The government denies such capabilities and lawbreaking. Looking relaxed, President Obama went on NBC’s Tonight Show Aug. 6 to tell the show’s affable host Jay Leno there is no such thing as a domestic spying program. Obama and his aides say that secret courts and secret briefings of congressional leaders adequately safeguard privacy rights over the minimal “metadata” the government collects.
Yet some Senate and House members deny being adequately briefed. Also, former NSA analyst Russell Tice has told me and others that NSA and its contractors spy on Congress — including Obama when he was a Senator — to build a resource databank that deters oversight.
News reports suggest that Clapper will choose the panel to review intelligence operations that he supervises, and will then control the deliberations of his review panel.
Last spring, Clapper responded “no sir” to a question by three-term Senate Intelligence Commitee member Ron Wyden, a Democrat from Oregon, who asked whether the NSA collects information about millions of Americans. Clapper later admitted he misled the Senate. The revelations of former NSA contractor Edward Snowden in June forced the Obama administration to admit it had deceived the public.

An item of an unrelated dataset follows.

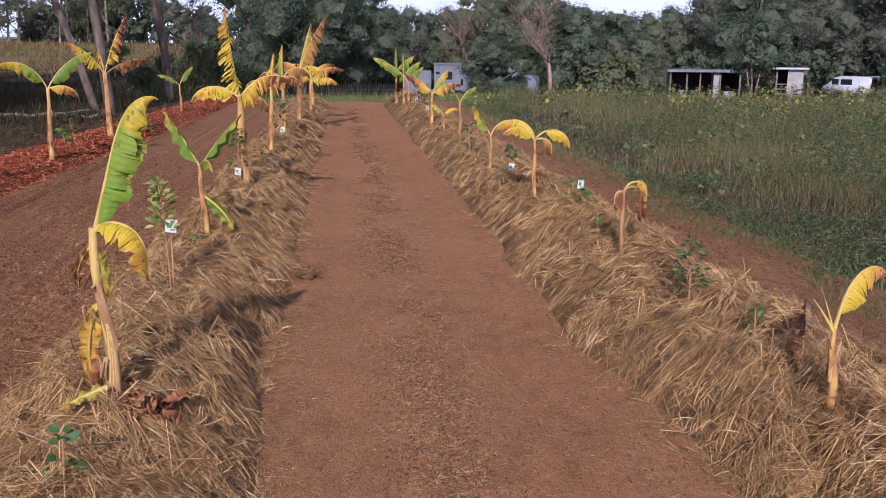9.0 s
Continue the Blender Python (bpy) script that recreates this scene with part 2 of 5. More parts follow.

The administration has claimed its program protects the public by opposing major terrorist threats. Critics increasingly challenge those administration claims, as the Justice Integrity Project reported following a conference of former NSA employers and other experts July 25 at the National Press Club. My column was Former NSA Execs Warn Americans Against Loss of Political and Privacy Rights quoted former NSA executives who had helped devise the spy program describe their concerns about its reach and waste of taxpayer funds. Much of the funding goes to politically powerful private contractors who run the guts of the system, and employ former government officials when they are ready for the wealth that awaits them through the revolving door.
The column illustrated themes of my new book, Presidential Puppetry, documenting how the White House and Congress are dominated by the private sector titans that run the surveillance systems in effect. Snowden, a former NSA and CIA employee, worked for Booz Allen Hamiliton, which is majority-owned by the Carlyle Group.
Constitutional scholar Paul Craig Roberts, left, on Aug. 13 called for impeachment proceedings because of the Obama administration’s policies, which he described as a continuation of Bush violations of the Constitution.
“The US faces no threat that justifies the lawlessness and abuse of police powers that characterize the executive branch in the 21st century,” Roberts wrote for the left-leaning OpEd News in a column entitled, Humanity Is Drowning In Washington’s Criminality. Clapper, Roberts wrote, “blatantly lied to Congress and remains in office. Keith B. Alexander, Director of the National Security Agency, has also misled Congress, and he remains in office. Attorney General Holder avoids telling Congress the truth on just about every subject, and he also remains in office. The same can be said for President Obama, one of the great deceivers of our time, who is so adverse to truth that truth seldom finds its way out of his mouth.”
“If an American citizen lies to a federal investigator, even if not under oath, the citizen can be arrested, prosecuted, and sent to prison,” Roberts continued. “Yet, these same federal personnel can lie to Congress and to citizens with impunity. Whatever the American political system is, it has nothing whatsoever to do with accountable government. In Amerika no one is accountable but citizens, who are accountable not only to law but also to unaccountable charges for which no evidence is required.”
Punishment of Snowden for warning Americans is now one of the nation’s top foreign policy objectives. U.S. European allies, presumably acting under pressure from the Obama administration, infuriated many in Latin America by violating diplmatic protocol force the landing of a Bolivian presidential flight from Europe to South America in early July on the false tip that the Latin leader might be hiding Snowden from American authorities.
“Revelations that South American countries were targets of NSA surveillance disclosed by former agency contractor Edward Snowden have particularly angered Brazil, which has called for a U.N. investigation,” the Washington Post reported Aug. 13. Secretary of State John Kerry, visiting Brazil, was asked point-blank by a reporter from the Brazilian newspaper O Globo whether the United States intends to “stop spying” on the rest of the world.
Also, Obama cancelled a summit meeting with Russian leader Vladimir Putin in significant part over Putin’s refusal to deliver Snowden for trial in the United States on spy charges. The United States and Russia have no extradition treaty and there is no known evidence that Snowden worked with foreign agents to unveil secrets. Snowden has said from the first that his goal is to warn the American public because intelligence officials of U.S. allies and opponents already know about the vast scope of warrantless spying and information databanks.